Park officials took the public pulse and decided it was better to cut the trees down and reopen the park. But those majestic evergreen trees are close to the heart of the people, and so one official with feelings went a step farther than just saying, "Fire up the chain saws!" State Parks Commissioner, Pat Lantz, felt a stirring within herself and called up an artist friend and told her of the impending demise of Kopachuck's trees.

“When Pat told me about the situation, the image that came to my mind was of intertwined roots, of all the trees’ roots connected together,” Robin Peterson told a reporter from The Kitsap Sun. “I knew I wanted to bear witness to this sad process, even though it’s a natural thing.” Peterson contacted other artists and they put together a gathering of art folks to record the giant trees before the arrival of the woodsman and his ax.
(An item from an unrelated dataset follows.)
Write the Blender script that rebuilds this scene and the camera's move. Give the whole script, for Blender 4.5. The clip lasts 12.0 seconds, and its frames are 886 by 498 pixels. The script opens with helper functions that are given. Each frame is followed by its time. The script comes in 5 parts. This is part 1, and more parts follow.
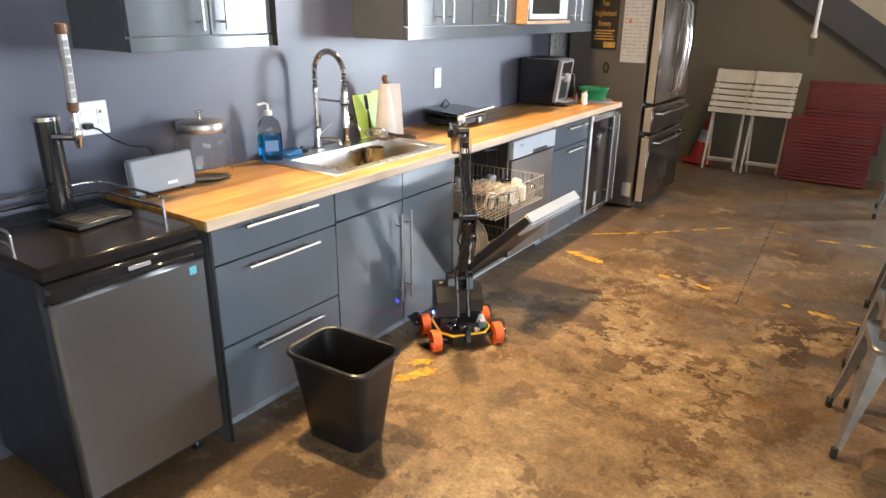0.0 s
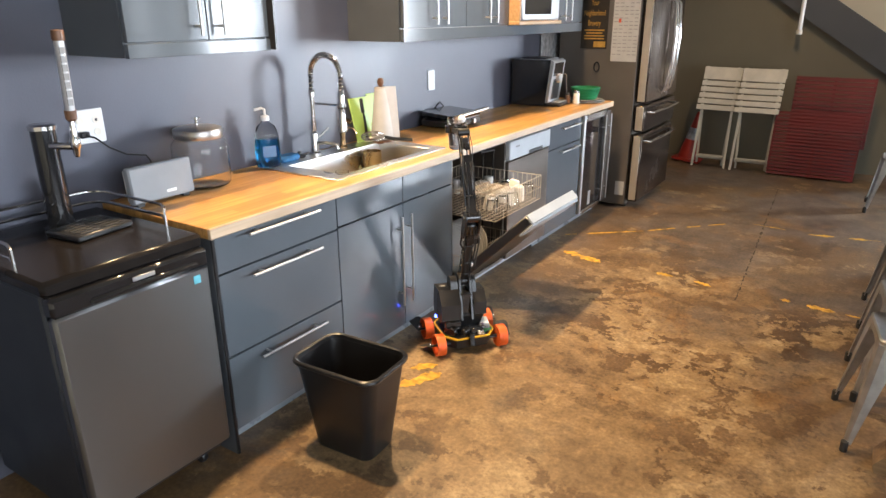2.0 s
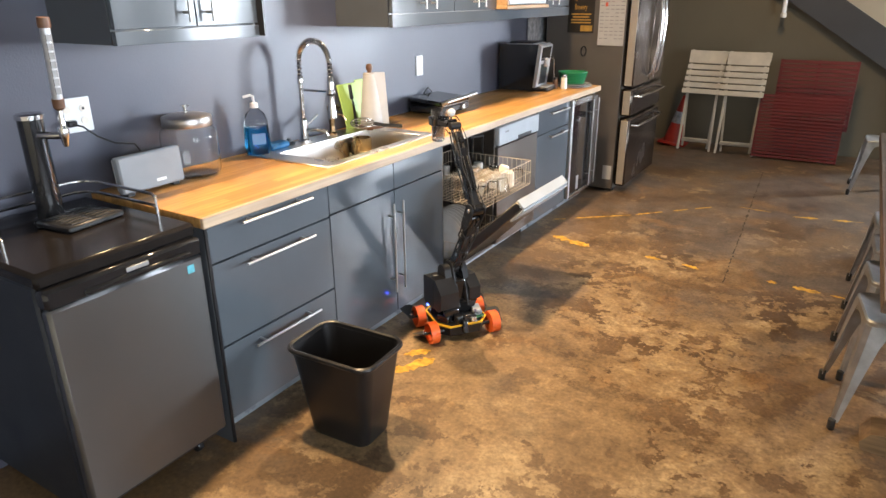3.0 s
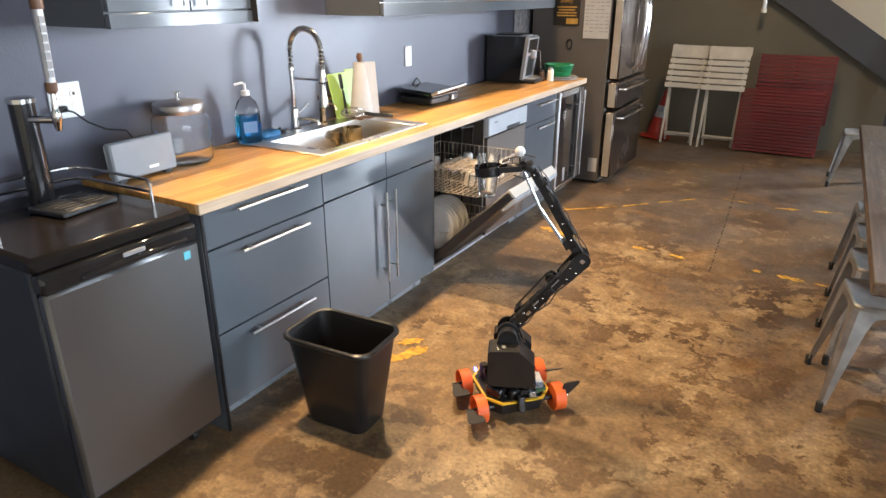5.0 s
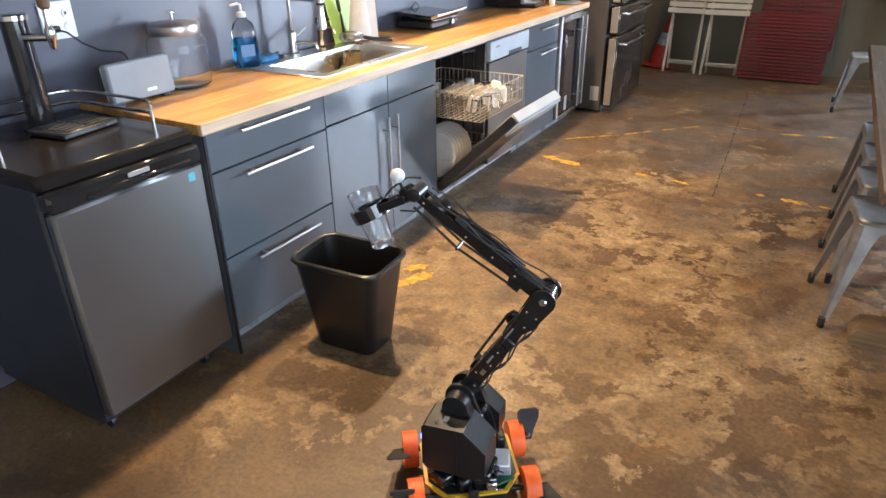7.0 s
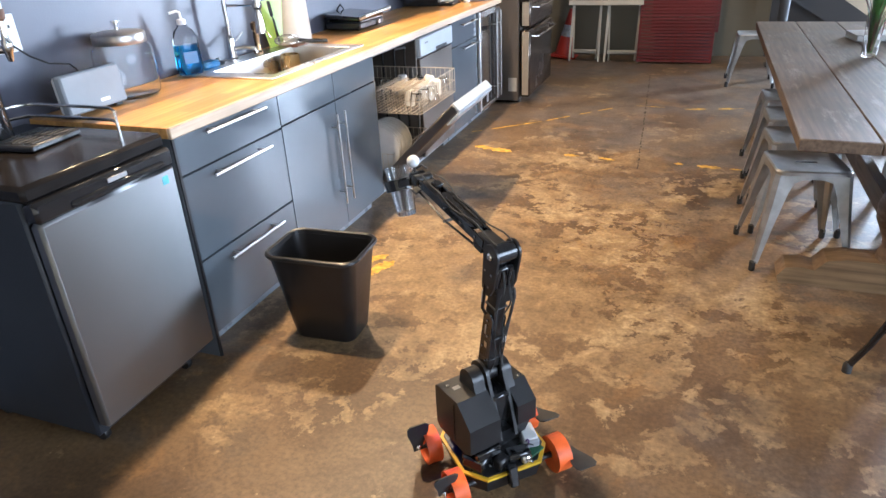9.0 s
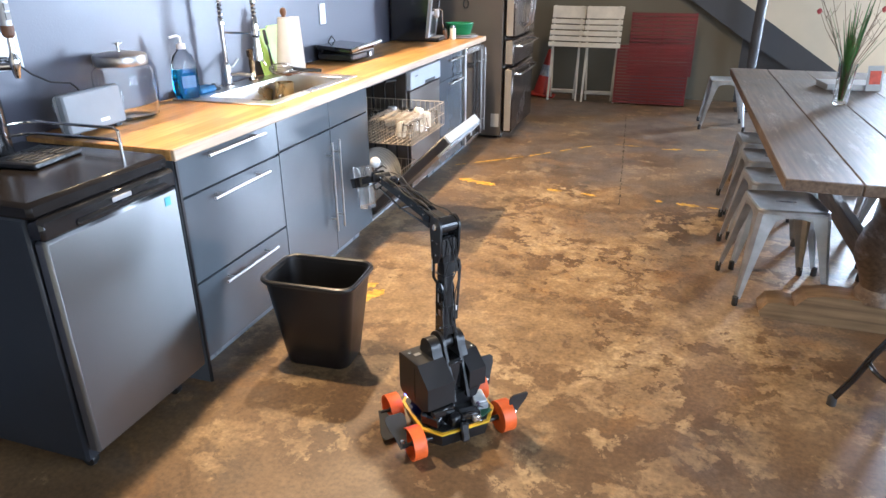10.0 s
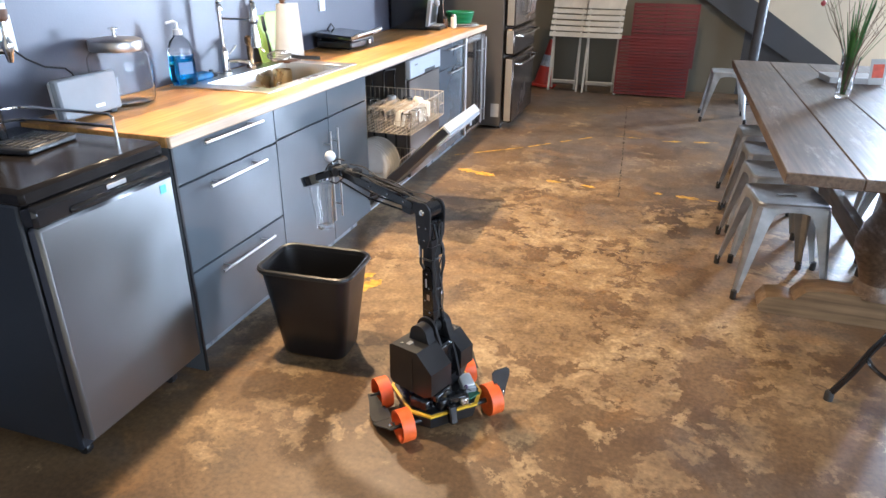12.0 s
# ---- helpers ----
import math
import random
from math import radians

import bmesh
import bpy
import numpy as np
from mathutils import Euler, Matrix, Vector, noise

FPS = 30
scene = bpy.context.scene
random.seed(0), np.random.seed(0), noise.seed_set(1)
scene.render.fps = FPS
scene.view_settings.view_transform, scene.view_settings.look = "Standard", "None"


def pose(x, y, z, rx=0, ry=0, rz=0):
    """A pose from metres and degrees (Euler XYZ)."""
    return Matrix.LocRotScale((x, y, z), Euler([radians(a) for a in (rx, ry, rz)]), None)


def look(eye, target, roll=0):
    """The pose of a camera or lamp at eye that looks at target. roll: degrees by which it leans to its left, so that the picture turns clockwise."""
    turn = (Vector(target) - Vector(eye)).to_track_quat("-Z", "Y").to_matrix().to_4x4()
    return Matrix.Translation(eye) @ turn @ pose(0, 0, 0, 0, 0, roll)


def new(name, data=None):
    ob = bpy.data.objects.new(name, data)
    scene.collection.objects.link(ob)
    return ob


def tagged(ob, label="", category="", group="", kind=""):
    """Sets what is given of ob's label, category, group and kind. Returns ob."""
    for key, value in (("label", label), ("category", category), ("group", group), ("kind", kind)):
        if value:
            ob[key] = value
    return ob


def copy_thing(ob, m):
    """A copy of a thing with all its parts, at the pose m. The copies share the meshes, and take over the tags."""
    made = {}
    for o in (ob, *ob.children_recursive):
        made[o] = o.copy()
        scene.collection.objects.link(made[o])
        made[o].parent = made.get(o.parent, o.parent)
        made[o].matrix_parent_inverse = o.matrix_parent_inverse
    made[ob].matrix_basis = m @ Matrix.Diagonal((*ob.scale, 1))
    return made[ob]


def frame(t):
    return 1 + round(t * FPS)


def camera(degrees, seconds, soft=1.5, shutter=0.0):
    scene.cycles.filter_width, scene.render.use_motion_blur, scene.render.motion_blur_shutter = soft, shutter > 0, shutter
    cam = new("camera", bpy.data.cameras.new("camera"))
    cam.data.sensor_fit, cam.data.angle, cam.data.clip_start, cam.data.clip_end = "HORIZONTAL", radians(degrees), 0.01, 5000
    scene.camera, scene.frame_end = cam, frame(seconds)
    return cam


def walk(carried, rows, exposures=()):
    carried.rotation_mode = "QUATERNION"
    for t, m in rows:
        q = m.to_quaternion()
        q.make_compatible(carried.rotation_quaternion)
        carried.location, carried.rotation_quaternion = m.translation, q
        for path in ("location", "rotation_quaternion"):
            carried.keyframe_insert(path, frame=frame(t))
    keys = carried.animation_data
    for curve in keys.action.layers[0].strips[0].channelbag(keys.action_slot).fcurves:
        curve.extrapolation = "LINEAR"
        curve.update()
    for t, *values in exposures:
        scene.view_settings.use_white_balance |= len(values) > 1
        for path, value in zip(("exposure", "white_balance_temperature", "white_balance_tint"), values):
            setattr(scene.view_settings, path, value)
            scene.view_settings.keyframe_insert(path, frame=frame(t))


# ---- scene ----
cam = camera(68.0, 12.0)
PATH = [
    (0, (0.024, 0.15, 1.607), (-1.039, 1.699, 0.92), 0.7),
    (0.5, (-0.011, 0.138, 1.599), (-1.031, 1.715, 0.912), -0.2),
    (1, (-0.002, 0.142, 1.6), (-1.063, 1.7, 0.931), -0.2),
    (1.5, (-0.006, 0.147, 1.593), (-1.048, 1.71, 0.908), 0.8),
    (2, (-0.053, 0.128, 1.597), (-1.082, 1.703, 0.919), -0.2),
    (2.5, (-0.061, 0.115, 1.595), (-1.02, 1.721, 0.889), 0.7),
    (3, (-0.077, 0.109, 1.601), (-1.061, 1.695, 0.882), -0.4),
    (5, (-0.121, 0.062, 1.569), (-1.05, 1.676, 0.84), 0.1),
    (5.5, (-0.121, 0.064, 1.554), (-1.011, 1.71, 0.848), 0.7),
    (6, (-0.124, 0.058, 1.536), (-1.012, 1.687, 0.791), 0.1),
    (6.5, (-0.12, 0.04, 1.511), (-1.004, 1.634, 0.688), -0.1),
    (7, (-0.138, 0.026, 1.495), (-1.026, 1.581, 0.604), -0.7),
    (8.8, (-0.235, -0.172, 1.466), (-0.948, 1.482, 0.597), -1.9),
    (9, (-0.259, -0.198, 1.465), (-0.92, 1.472, 0.585), -2.9),
    (9.5, (-0.341, -0.254, 1.461), (-0.983, 1.438, 0.609), -2.9),
    (10, (-0.355, -0.263, 1.461), (-0.935, 1.48, 0.671), -0.3),
    (10.5, (-0.347, -0.253, 1.459), (-0.95, 1.485, 0.675), -0.6),
    (11, (-0.363, -0.245, 1.456), (-0.936, 1.493, 0.649), 0.5),
    (11.5, (-0.364, -0.245, 1.457), (-0.935, 1.491, 0.644), 0.9),
    (12, (-0.356, -0.246, 1.457), (-0.929, 1.487, 0.639), 0.3),
]
walk(cam, [(t, look(eye, target, roll)) for t, eye, target, roll in PATH],
     [(0, 0.0, 6200, 10), (5.5, 0.0, 5950, 10), (7, 0.0, 5700, 10), (9, 0.29, 5400, 10), (12, 0.36, 5350, 10)])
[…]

The artists have put together an exhibit of their work entitled, “Intertwined — Requiem for the Trees,” that will be shown at Gig Harbor, Washington's Harbor History Museum. We'll update you when the dates for the show are released.

UPDATE 9/15/2011: Robin Peterson tells us that the show dates are set. "Intertwined, Requiem for the Trees" exhibit will be held at the Harbor History Museum September 30th through October 17th. A reception will be held on Friday, September 30th from 5:30 - 7:30 pm.